AVAILABLE DATA ::
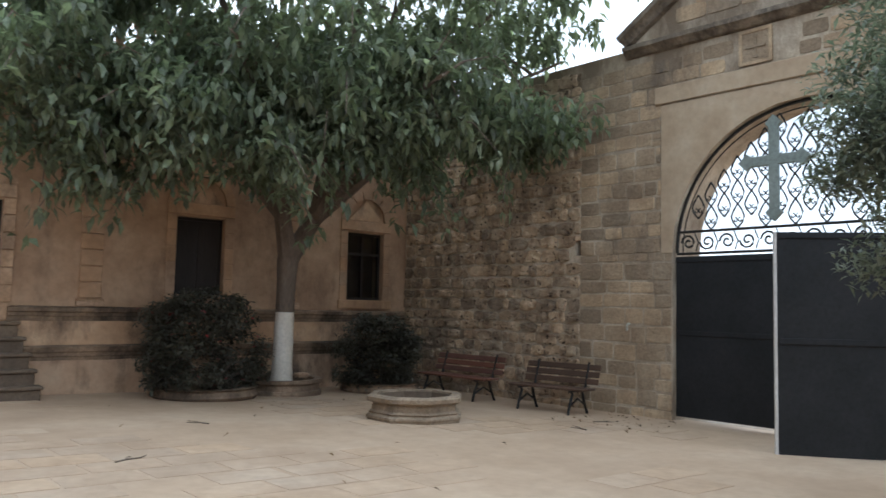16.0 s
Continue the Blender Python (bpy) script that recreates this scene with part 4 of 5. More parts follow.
for i in range(5):
    grow = 0.05 * i
    z1 = 1.19 - 0.258 * i
    back = -0.15 - 0.2 * (i - 1) if i else -0.003
    part("step", boxes((7.24 - 0.02 * i, 8.76 + grow, -0.2 - 0.2 * i, back, -0.5, z1 - 0.06), (7.21 - 0.02 * i, 8.79 + grow, -0.245 - 0.2 * i, back, z1 - 0.062, z1), bevel=0.015), M_STEP, steps)

for c in (1.93, 5.95, 9.95, 14.1):
    pil = thing("pilaster", "shallow rusticated stone pilaster strip on the courtyard wall", "pilaster", F_FAR, "wall pilasters")
    for i in range(12):
        part("block", boxes((c - 0.2, c + 0.2, -0.045, 0.0, 1.62 + 0.297 * i, 1.62 + 0.297 * i + 0.28), bevel=0.012), M_PLASTER, pil)
    part("base", sweep(bmesh.new(), [(0.0, 1.48), (-0.08, 1.48), (-0.08, 1.54), (-0.05, 1.57), (-0.07, 1.6), (0.0, 1.61)], c - 0.24, c + 0.24), M_TRIM, pil)
    part("capital", sweep(bmesh.new(), [(0.0, 5.19), (-0.05, 5.2), (-0.09, 5.26), (-0.09, 5.3), (0.0, 5.3)], c - 0.23, c + 0.23), M_TRIM, pil)

gutter = thing("downpipe", "thin grey rainwater pipe with a box hopper on the courtyard wall", "downpipe", F_FAR)
part("pipe_run", tube(bmesh.new(), [(5.30, -0.24, 5.95), (5.29, -0.2, 5.6), (5.27, -0.08, 5.2), (5.23, -0.07, 2.9), (5.15, -0.08, 1.62), (5.13, -0.12, 1.5)], 0.045, 10), M_PIPE, gutter, smooth=True)
part("hopper", boxes((5.19, 5.41, -0.34, -0.15, 6.04, 6.12), (5.215, 5.385, -0.33, -0.16, 5.92, 6.05), (5.25, 5.35, -0.3, -0.18, 5.82, 5.93), bevel=0.01), M_PIPE, gutter)
part("bracket", boxes((5.17, 5.3, -0.13, 0.0, 2.85, 2.9)), M_PIPE, gutter)
part("shoe", tube(bmesh.new(), [(5.13, -0.1, 1.53), (5.15, -0.16, 1.49), (5.22, -0.22, 1.47)], 0.05, 10), M_PIPE, gutter, smooth=True)

# ---- gate wall ----
G_C, G_R = 6.6, 2.36
GATE_OPEN = [(-G_C - G_R, -G_C + G_R, -0.3, round_arch(-G_C, G_R, 2.62))]


def gable(u):
    return 6.45 if abs(u + G_C) > 3.25 else 6.6 + 0.63 * (3.25 - abs(u + G_C))


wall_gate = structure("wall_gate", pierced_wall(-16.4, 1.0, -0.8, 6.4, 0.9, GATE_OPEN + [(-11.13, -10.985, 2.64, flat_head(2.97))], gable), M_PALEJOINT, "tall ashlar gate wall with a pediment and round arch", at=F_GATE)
# added plate that shuts out the sky; its tone holds the hole's shade
structure("wall_gate_core", boxes((-11.3, -10.8, 0.5, 0.56, 2.5, 3.1)), M_DARK, "dark plate closing the back of a putlog hole", at=F_GATE)
gate_trim = thing("gate_trim", "moulded pediment, string course and pale lintel over the gate", "trim", F_GATE, kind="structure")
STRING = [(0.0, 6.28), (-0.08, 6.3), (-0.14, 6.36), (-0.2, 6.4), (-0.2, 6.48), (0.0, 6.52)]
part("string_course", sweep(bmesh.new(), STRING, -9.9, -3.3, 60, 0.014), M_GREYTRIM, gate_trim)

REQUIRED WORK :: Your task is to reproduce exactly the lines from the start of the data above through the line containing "bevel=0.015), M_STEP, steps)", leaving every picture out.

ANSWER TO THE PROBLEM ::
16.0 s
Continue the Blender Python (bpy) script that recreates this scene with part 4 of 5. More parts follow.
for i in range(5):
    grow = 0.05 * i
    z1 = 1.19 - 0.258 * i
    back = -0.15 - 0.2 * (i - 1) if i else -0.003
    part("step", boxes((7.24 - 0.02 * i, 8.76 + grow, -0.2 - 0.2 * i, back, -0.5, z1 - 0.06), (7.21 - 0.02 * i, 8.79 + grow, -0.245 - 0.2 * i, back, z1 - 0.062, z1), bevel=0.015), M_STEP, steps)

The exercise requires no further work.